Let me tell you about the her-story of modern technology


As you are reading this blog with a thousand other tabs open on your browser and maybe some Spotify playing in the background, you and half the population of the world are entering an evolving virtual universe mediated by one single device — the computer.

Modern technology has led to drastic changes to society in the past century, at a much quicker rate and of a greater scale than any of its predecessors; yet, when it comes to those behind-the-screen who created, designed, run, and developed the technology from its toddler days until now, more often than not, people would only think of Alan Turing, John Von Neumann, Bill Gates, Steve Jobs, and the like. Women mathematicians and computer engineers are usually left out of this history, with their contributions downplayed to those of their male counterparts. Just leaf through this legitimate website about computer history and tell me if you can find a single woman in there!

Now, let me ask you a question: Do you know who was the first computer-programmer ever?

I have asked this question to some of my friends here at Randolph, and they were all clueless. Yet, their usual responses would be something like this: “Don’t know, some guy I guess…” assuming that such a great invention must have been the product of a man’s mind, not a woman’s (Of course! Why am I even surprised?)

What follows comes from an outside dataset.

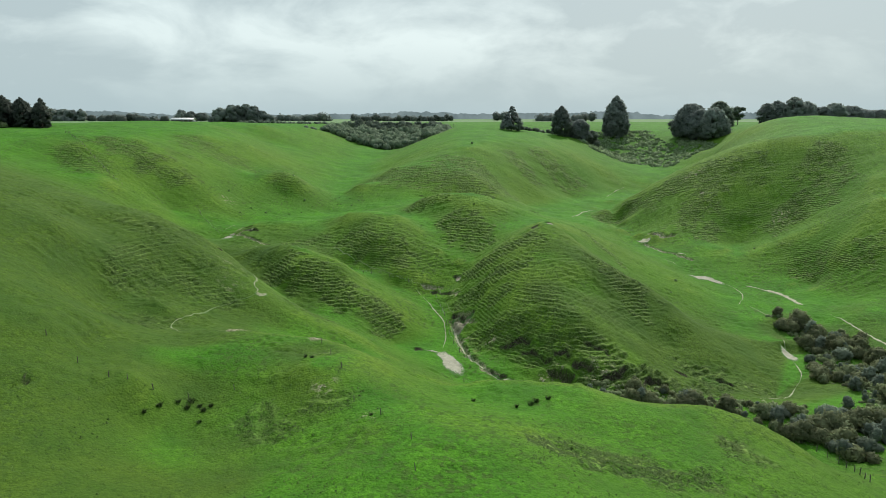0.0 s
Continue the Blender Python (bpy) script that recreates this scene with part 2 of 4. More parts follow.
HAZED_FARWOOD = leaf_material("hazed_far_woodland_foliage", (0.115, 0.145, 0.132), (0.19, 0.225, 0.20), 0.05)
RUSH = leaf_material("rush_blades", (0.050, 0.085, 0.030), (0.12, 0.18, 0.060), 2.0)
TUSSOCK = leaf_material("tussock_blades", (0.042, 0.084, 0.017), (0.098, 0.160, 0.036), 0.25)

# ---- the land ----
LAND = []


def landform(name, *line):
    """A ridge, gully, brow or flat: a line of places (x, y, height) that the turf runs through."""
    LAND.append(line)


def spots(name, *places):
    """Single places on an even slope or flat."""
    LAND.extend((p,) for p in places)


landform('near spur crest', (-83, 150, 40), (-69, 145, 37.5), (-59, 143, 33), (-48, 141, 27), (-39, 132, 22.5), (-31, 133, 19), (-19, 131, 13.5), (-10, 127, 10), (-4, 121, 8.8))
landform('near spur lee', (-86, 187, 27), (-69, 172, 27), (-54, 156, 26.2), (-47, 152, 21.8), (-41, 150, 18.4))
spots('near hillside', (-76, 136, 37), (-75, 121, 39.5), (-68, 125, 33.8), (-63, 121, 28.6), (-56, 119, 25), (-53, 125, 24.4), (-44, 127, 21.4), (-39, 122, 19.8), (-33, 124, 17.4), (-21, 122, 13.6), (-19, 112, 16.5))
spots('near bench', (-52, 97, 27), (-50, 110, 22.8), (-44, 102, 24.3), (-35, 101, 25.4), (-30, 106, 22.5), (-20, 97, 25.4), (-19, 92, 25))
landform('left gully', (-93, 197, 27.5), (-86, 195, 26), (-71, 184, 20.5), (-69, 195, 18.5), (-51, 170, 16), (-35, 149, 14), (-22, 148, 10.8), (-12, 148, 5.4), (-4, 145.5, 5), (1, 137, 4.4), (3, 130, 4))
landform('left slip floor', (-81, 226, 16), (-93, 240, 20.5), (-109, 250, 24.5))
landform('spur crest', (-58, 190, 21), (-49, 184, 23), (-38, 173, 23.5), (-28, 169, 21), (-19, 167, 15), (-10, 168, 10.5), (-4, 166, 7.5))
landform('spur face', (-41, 165, 20.5), (-29, 162, 18), (-19, 157, 13.5), (-11, 158, 10))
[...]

Let me tell you, the first person to conceive what you cannot live without today was a woman, and she is Ada Lovelace, also known as the Countess of Lovelace, born in 1815.


Ada Lovelace

Despite being a woman in the 19th century and the daughter of Lord Byron, Lovelace wasn’t brought up to be a romantic poet. Her mother, Lady Byron, had her tutored exclusively in mathematics as an antidote to poetry and Lovelace grew into a brilliant mathematician. As she was working with the famous mathematician Charles Babbage, she saw the potential of computer to do more than just complex calculation and how it is possible to load any set of instruction onto the computer and have it do the job for you. She even did a demonstration by programming Bernoulli numbers, an incredibly complicated sequence of numbers. While Babbage and Lovelace’s machine wasn’t built, their journals were read by the people building the first modern computer a century later. And guess what? Those people include women mathematicians too!

I watched this YouTube video from the Computer History Museum about the women programmers who contributed to the success of ENIAC, the first digital computer; and it angered me how they were mistreated. According to the speaker, Jean Bartik, she, along with five other women mathematicians, were in charge of programming the computer while the men focus on hardware development because men didn’t think programming is an important job (haha…). She said the job wasn’t very rewarding and ENIAC didn’t even work the day before its demonstration. The women worked late into the night and managed to get the computer working, while the men went out to a celebration dinner, not even cared to invite the women programmers. “People never recognized, they never acted as though we knew what we were doing. I mean, we were in a lot of pictures,” she said in the interview.

obit-bartik-1-popup (1)

Bartik (right) and part of the computer she helped build.

Another example of women’s contribution to the development of modern technology would be Grace Hopper, a computer scientist and a Navy Rear Admiral. As I mentioned earlier, back then, hardware is valued more than software. But Grace Hopper, dubbed “The Queen of Software,” proved that such a belief is false.

She developed a programming language similar to English named FLOW-MATIC, the predecessor of COBOL, which is still used today in business, finance, and administrative systems for companies and governments, and showed that programming is more important, because once you have the instruction, you can run it on any hardware. Like Lovelace a century ago, Hopper can see the potential of computer in ways that her male counterparts may not. She was also the guest of The David Letterman Show in 1986 and you should check her out — her answers were all so witty!

In addition to Lovelace, Bartik, or Hopper, I believed there were several other women contributing to the development of computer as it is today that I just don’t know about. It is important that we, the beneficiaries of such a wonderful invention, take a look back in time and honor the women who were part of a milestone innovation in world history. These women are great role models for girls who love math and computer programming but are deterred by social norm to enter the field, as they have proved quite convincingly that women can do whatever men can do, and even do it better sometimes.

Please share with me if you have any women role models who inspire you to be who you are right now. They can be in any fields, they can be anyone, historical figure or your mother. I’d love to hear about all of them because they have passed the torch of women’s power to the next generation in one way or another.